20 yıl önce kurulmuş olan Emekli-Sen bir yandan, milletlerarası antlaşmalarla tanınmış olup, Anayasanın 90. maddesi ile kabul edilmiş olan sendika hakkının kabulü için, ulusal ve uluslararası hukukta mücadele verirken, diğer yandan ise ülkeyi yönetenlerin emeklilerin, bu ülkeye verdikleri emeklerini yok sayan, onları sefalete sürükleyen politikalarına karşı sesini yükseltmektedir.
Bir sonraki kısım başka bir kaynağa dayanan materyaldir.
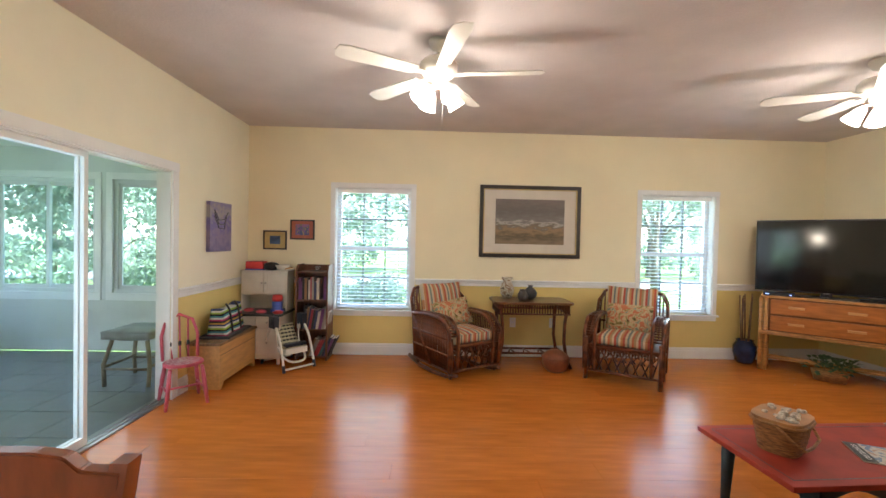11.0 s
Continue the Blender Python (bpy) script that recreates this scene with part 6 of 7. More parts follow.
# ---- toy corner ----
M_PINE = mat("varnished_pine", (0.56, 0.29, 0.09), 0.4, var=0.10, scale=3, stretch=(9, 1.5, 9))
M_TRUNKTOP = mat("worn_chest_lid", (0.22, 0.12, 0.05), 0.5, var=0.25, scale=5, stretch=(9, 2, 2))
tk = thing("toy_chest", pose(-5.88, 7.215, 0) @ Matrix.Diagonal((0.75, 1, 0.93, 1)), "varnished pine toy chest with a dark worn lid", "chest")
bm = bmesh.new()
prism(bm, [(-0.38, 0.0), (-0.34, 0.0), (-0.30, 0.06), (0.30, 0.06), (0.34, 0.0), (0.38, 0.0), (0.38, 0.435), (-0.38, 0.435)], 0.165, 0.185, "x")
part("front_panel", bm, M_PINE, tk)
part("side_panel", boxes(((-0.20, -0.38, 0.0), (0.165, -0.36, 0.435))), M_PINE, tk)
part("side_panel", boxes(((-0.20, 0.36, 0.0), (0.165, 0.38, 0.435))), M_PINE, tk)
part("back_panel", boxes(((-0.20, -0.36, 0.06), (-0.185, 0.36, 0.435))), M_PINE, tk)
part("lid", boxes(((-0.205, -0.40, 0.436), (0.205, 0.40, 0.462)), bevel=0.005), M_TRUNKTOP, tk, "dark worn wooden lid")
part("lid_shadow_strip", boxes(((0.183, -0.37, 0.335), (0.1875, 0.37, 0.342))), M_TRUNKTOP, tk)
bag2 = thing("striped_tote", pose(-5.885, 7.25, 0.4305, 0, 0, 4) @ Matrix.Diagonal((0.84, 0.95, 1.05, 1)), "bright striped tote bag with black straps on the chest", "bag")
part("tray", boxes(((-0.17, -0.30, 0.0), (0.17, 0.30, 0.022)), bevel=0.008), M_BLACK, bag2, "black quilted base")
bm = bmesh.new()
box(bm, (-0.11, -0.25, 0.022), (0.11, 0.25, 0.27))
bmesh.ops.subdivide_edges(bm, edges=bm.edges, cuts=4, use_grid_fill=True)
for v in bm.verts:
    t = (v.co.z - 0.022) / 0.25
    v.co.x *= 1 - 0.55 * t
    v.co.y *= 1 + 0.12 * t
    v.co.z -= 0.03 * (1 - abs(v.co.y) / 0.28) * t
    v.co.x += 0.012 * math.sin(v.co.y * 20)
for f in bm.faces:
    f.smooth = True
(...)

Bu çalışmalar ve mücadele sonucu, emeklilerin sorunları Türkiye'de gündeme oturmuş ve çözüm yolları tartışılmaya başlanmıştır. Bunun en bariz örneği; 7 Haziran seçimleri sürecinde muhalefet partilerinin emeklilerin sorunlarını çözmeye yönelik vaat ve projeleridir. Muhalefetin bu vaatlerine karşı iktidar partisi ise kaynak yok diyerek, kendi şatafatı için, har vurup harman savurduğu, dağı taşı
şantiyelere dönüştürerek, yandaşlara peşkeş çektiği kaynakları emeklilere vermeyeceğini ilan etmişti. Bize kaynak yok diyen ve 7 Haziran'da iktidardan indirilmiş olan, AKP'nin, istifa etmiş müstafi hükümeti, kendi yaptığı 4688 sayılı Kamu Görevlileri Sendikaları Kanuna sığınarak, kamu çalışanları ile 2 milyona yakın memur emeklisine 2016 ve 2017 yıllarında verilecek, mali, sosyal ve özlük haklarının düzenleneceği Toplu Sözleşme yapmaya çalışmaktadır. Bu sözleşmede, parlamento çoğunluğunu yitirmiş ve istifa etmiş hükümetin muhatabı ise yine bu iktidarın, kendi kucağında büyüttüğü, Memur-Sen Konfederasyonudur.
Soruyoruz, emeklilerin temsil edilmediği masada nasıl oluyor da emekliler konuşulabiliyor.
Çalışanların sendikalarının üye olduğu ve sadece kendisine üye çalışanların adına söz söyleme yetkisi olan Memur-Sen, diğer Konfederasyonlara, KESK, Kamu-Sen ve masaya oturamayan diğer konfederasyonlara üye kamu çalışanları için söz söyleme hakkını nereden alıyor. 12 Eylül 2010 Anayasa referandumunda kamu çalışanlarına ve emeklilere toplu sözleşme hakkı tanıyoruz dediğiniz, yandaş konfederasyon ile al gülüm, ver gülüm taktiğiyle yapacağınız satış sözleşmesi midir? Kimseyi kandıramazsınız özgür toplu sözleşme, her konfederasyonun, hatta her sendikanın kendi üyesi adına yaptığı serbest pazarlık ve gerekirse üretimden gelen gücün kullanılmasının sağlandığı ortamda yapılan sözleşmedir.
Yıllardır söyledik, ancak duymayanlar için bir kez daha yüksek sesle haykırıyoruz. Emeklilerin temsil edilmediği bir masada, yandaş konfederasyonla yapacağınız sözleşme, Emekli-Sen üyelerinin kabulü değildir. Biz bu sözleşmeyi kabul etmeyeceğiz ve bu orta oyununu bozmak için mücadelemize devam edeceğiz."